*** Raw data ***
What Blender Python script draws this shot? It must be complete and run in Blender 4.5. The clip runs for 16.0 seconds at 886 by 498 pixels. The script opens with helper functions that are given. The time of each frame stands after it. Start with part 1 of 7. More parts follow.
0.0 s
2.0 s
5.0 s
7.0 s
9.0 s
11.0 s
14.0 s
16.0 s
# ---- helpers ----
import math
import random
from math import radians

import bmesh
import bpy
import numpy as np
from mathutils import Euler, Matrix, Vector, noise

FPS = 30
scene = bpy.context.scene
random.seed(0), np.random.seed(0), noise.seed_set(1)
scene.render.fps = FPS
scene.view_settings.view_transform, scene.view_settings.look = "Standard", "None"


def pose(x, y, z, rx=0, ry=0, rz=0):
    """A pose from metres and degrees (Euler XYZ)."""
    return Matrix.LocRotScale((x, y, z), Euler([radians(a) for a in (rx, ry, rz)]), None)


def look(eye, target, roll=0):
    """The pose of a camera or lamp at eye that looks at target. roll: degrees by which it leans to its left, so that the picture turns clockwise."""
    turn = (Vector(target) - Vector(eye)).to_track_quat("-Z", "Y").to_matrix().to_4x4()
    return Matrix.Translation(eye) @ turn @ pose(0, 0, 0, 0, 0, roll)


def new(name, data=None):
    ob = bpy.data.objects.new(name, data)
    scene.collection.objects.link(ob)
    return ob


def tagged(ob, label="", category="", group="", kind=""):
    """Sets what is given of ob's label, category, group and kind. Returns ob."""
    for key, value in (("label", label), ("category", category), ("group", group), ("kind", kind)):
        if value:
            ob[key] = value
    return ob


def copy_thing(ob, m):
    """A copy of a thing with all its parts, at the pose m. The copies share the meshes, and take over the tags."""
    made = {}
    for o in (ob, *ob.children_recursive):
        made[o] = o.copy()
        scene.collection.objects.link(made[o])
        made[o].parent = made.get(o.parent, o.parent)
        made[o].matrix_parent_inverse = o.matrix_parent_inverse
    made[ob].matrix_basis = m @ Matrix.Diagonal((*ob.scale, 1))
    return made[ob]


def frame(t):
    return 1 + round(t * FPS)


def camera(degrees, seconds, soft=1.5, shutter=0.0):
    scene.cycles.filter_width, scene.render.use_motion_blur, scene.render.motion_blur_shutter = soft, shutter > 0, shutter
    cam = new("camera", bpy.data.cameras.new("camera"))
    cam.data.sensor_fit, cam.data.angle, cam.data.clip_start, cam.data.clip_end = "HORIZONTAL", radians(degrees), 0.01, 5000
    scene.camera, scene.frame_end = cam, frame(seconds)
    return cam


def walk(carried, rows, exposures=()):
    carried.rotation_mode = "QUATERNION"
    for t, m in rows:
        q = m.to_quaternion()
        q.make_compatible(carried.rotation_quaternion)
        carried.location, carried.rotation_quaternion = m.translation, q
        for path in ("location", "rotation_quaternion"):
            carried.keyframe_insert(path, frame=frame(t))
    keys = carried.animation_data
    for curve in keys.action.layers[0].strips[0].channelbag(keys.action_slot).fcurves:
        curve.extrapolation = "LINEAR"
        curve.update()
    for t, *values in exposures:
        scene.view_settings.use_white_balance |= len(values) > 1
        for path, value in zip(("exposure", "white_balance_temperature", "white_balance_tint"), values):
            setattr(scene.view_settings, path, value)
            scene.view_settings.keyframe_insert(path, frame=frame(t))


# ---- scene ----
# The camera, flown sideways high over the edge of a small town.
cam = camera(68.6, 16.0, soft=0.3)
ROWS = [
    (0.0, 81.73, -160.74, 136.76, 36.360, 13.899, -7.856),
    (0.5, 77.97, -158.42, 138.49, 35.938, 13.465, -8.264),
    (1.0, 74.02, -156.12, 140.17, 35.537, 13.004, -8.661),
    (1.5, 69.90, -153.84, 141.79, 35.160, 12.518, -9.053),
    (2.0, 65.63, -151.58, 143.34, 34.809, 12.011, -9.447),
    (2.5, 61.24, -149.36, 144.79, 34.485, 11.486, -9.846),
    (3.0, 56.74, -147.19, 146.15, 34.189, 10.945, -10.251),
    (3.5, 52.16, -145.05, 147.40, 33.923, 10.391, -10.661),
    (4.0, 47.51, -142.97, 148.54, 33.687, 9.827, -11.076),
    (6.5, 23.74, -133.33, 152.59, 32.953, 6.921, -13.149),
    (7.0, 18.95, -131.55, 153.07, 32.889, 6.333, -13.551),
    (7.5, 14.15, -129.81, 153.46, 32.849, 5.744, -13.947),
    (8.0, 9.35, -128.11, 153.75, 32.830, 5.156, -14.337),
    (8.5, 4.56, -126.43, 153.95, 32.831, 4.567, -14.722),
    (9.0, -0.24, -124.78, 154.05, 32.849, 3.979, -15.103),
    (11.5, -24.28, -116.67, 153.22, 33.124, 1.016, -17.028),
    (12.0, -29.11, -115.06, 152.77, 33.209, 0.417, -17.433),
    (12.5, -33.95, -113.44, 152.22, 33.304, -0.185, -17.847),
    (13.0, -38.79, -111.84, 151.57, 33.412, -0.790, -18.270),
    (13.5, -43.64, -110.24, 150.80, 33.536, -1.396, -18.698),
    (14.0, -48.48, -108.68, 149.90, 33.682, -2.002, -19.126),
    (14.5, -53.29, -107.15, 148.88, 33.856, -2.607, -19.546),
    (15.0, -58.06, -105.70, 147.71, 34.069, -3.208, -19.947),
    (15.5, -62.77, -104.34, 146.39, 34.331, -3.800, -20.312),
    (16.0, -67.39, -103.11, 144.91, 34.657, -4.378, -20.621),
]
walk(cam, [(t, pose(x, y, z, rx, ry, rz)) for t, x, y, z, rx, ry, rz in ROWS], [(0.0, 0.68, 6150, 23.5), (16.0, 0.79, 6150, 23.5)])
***
### Required task
Extract the complete listing verbatim.

### Result of the exercise
What Blender Python script draws this shot? It must be complete and run in Blender 4.5. The clip runs for 16.0 seconds at 886 by 498 pixels. The script opens with helper functions that are given. The time of each frame stands after it. Start with part 1 of 7. More parts follow.
0.0 s
2.0 s
5.0 s
7.0 s
9.0 s
11.0 s
14.0 s
16.0 s
# ---- helpers ----
import math
import random
from math import radians

import bmesh
import bpy
import numpy as np
from mathutils import Euler, Matrix, Vector, noise

FPS = 30
scene = bpy.context.scene
random.seed(0), np.random.seed(0), noise.seed_set(1)
scene.render.fps = FPS
scene.view_settings.view_transform, scene.view_settings.look = "Standard", "None"


def pose(x, y, z, rx=0, ry=0, rz=0):
    """A pose from metres and degrees (Euler XYZ)."""
    return Matrix.LocRotScale((x, y, z), Euler([radians(a) for a in (rx, ry, rz)]), None)


def look(eye, target, roll=0):
    """The pose of a camera or lamp at eye that looks at target. roll: degrees by which it leans to its left, so that the picture turns clockwise."""
    turn = (Vector(target) - Vector(eye)).to_track_quat("-Z", "Y").to_matrix().to_4x4()
    return Matrix.Translation(eye) @ turn @ pose(0, 0, 0, 0, 0, roll)


def new(name, data=None):
    ob = bpy.data.objects.new(name, data)
    scene.collection.objects.link(ob)
    return ob


def tagged(ob, label="", category="", group="", kind=""):
    """Sets what is given of ob's label, category, group and kind. Returns ob."""
    for key, value in (("label", label), ("category", category), ("group", group), ("kind", kind)):
        if value:
            ob[key] = value
    return ob


def copy_thing(ob, m):
    """A copy of a thing with all its parts, at the pose m. The copies share the meshes, and take over the tags."""
    made = {}
    for o in (ob, *ob.children_recursive):
        made[o] = o.copy()
        scene.collection.objects.link(made[o])
        made[o].parent = made.get(o.parent, o.parent)
        made[o].matrix_parent_inverse = o.matrix_parent_inverse
    made[ob].matrix_basis = m @ Matrix.Diagonal((*ob.scale, 1))
    return made[ob]


def frame(t):
    return 1 + round(t * FPS)


def camera(degrees, seconds, soft=1.5, shutter=0.0):
    scene.cycles.filter_width, scene.render.use_motion_blur, scene.render.motion_blur_shutter = soft, shutter > 0, shutter
    cam = new("camera", bpy.data.cameras.new("camera"))
    cam.data.sensor_fit, cam.data.angle, cam.data.clip_start, cam.data.clip_end = "HORIZONTAL", radians(degrees), 0.01, 5000
    scene.camera, scene.frame_end = cam, frame(seconds)
    return cam


def walk(carried, rows, exposures=()):
    carried.rotation_mode = "QUATERNION"
    for t, m in rows:
        q = m.to_quaternion()
        q.make_compatible(carried.rotation_quaternion)
        carried.location, carried.rotation_quaternion = m.translation, q
        for path in ("location", "rotation_quaternion"):
            carried.keyframe_insert(path, frame=frame(t))
    keys = carried.animation_data
    for curve in keys.action.layers[0].strips[0].channelbag(keys.action_slot).fcurves:
        curve.extrapolation = "LINEAR"
        curve.update()
    for t, *values in exposures:
        scene.view_settings.use_white_balance |= len(values) > 1
        for path, value in zip(("exposure", "white_balance_temperature", "white_balance_tint"), values):
            setattr(scene.view_settings, path, value)
            scene.view_settings.keyframe_insert(path, frame=frame(t))


# ---- scene ----
# The camera, flown sideways high over the edge of a small town.
cam = camera(68.6, 16.0, soft=0.3)
ROWS = [
    (0.0, 81.73, -160.74, 136.76, 36.360, 13.899, -7.856),
    (0.5, 77.97, -158.42, 138.49, 35.938, 13.465, -8.264),
    (1.0, 74.02, -156.12, 140.17, 35.537, 13.004, -8.661),
    (1.5, 69.90, -153.84, 141.79, 35.160, 12.518, -9.053),
    (2.0, 65.63, -151.58, 143.34, 34.809, 12.011, -9.447),
    (2.5, 61.24, -149.36, 144.79, 34.485, 11.486, -9.846),
    (3.0, 56.74, -147.19, 146.15, 34.189, 10.945, -10.251),
    (3.5, 52.16, -145.05, 147.40, 33.923, 10.391, -10.661),
    (4.0, 47.51, -142.97, 148.54, 33.687, 9.827, -11.076),
    (6.5, 23.74, -133.33, 152.59, 32.953, 6.921, -13.149),
    (7.0, 18.95, -131.55, 153.07, 32.889, 6.333, -13.551),
    (7.5, 14.15, -129.81, 153.46, 32.849, 5.744, -13.947),
    (8.0, 9.35, -128.11, 153.75, 32.830, 5.156, -14.337),
    (8.5, 4.56, -126.43, 153.95, 32.831, 4.567, -14.722),
    (9.0, -0.24, -124.78, 154.05, 32.849, 3.979, -15.103),
    (11.5, -24.28, -116.67, 153.22, 33.124, 1.016, -17.028),
    (12.0, -29.11, -115.06, 152.77, 33.209, 0.417, -17.433),
    (12.5, -33.95, -113.44, 152.22, 33.304, -0.185, -17.847),
    (13.0, -38.79, -111.84, 151.57, 33.412, -0.790, -18.270),
    (13.5, -43.64, -110.24, 150.80, 33.536, -1.396, -18.698),
    (14.0, -48.48, -108.68, 149.90, 33.682, -2.002, -19.126),
    (14.5, -53.29, -107.15, 148.88, 33.856, -2.607, -19.546),
    (15.0, -58.06, -105.70, 147.71, 34.069, -3.208, -19.947),
    (15.5, -62.77, -104.34, 146.39, 34.331, -3.800, -20.312),
    (16.0, -67.39, -103.11, 144.91, 34.657, -4.378, -20.621),
]
walk(cam, [(t, pose(x, y, z, rx, ry, rz)) for t, x, y, z, rx, ry, rz in ROWS], [(0.0, 0.68, 6150, 23.5), (16.0, 0.79, 6150, 23.5)])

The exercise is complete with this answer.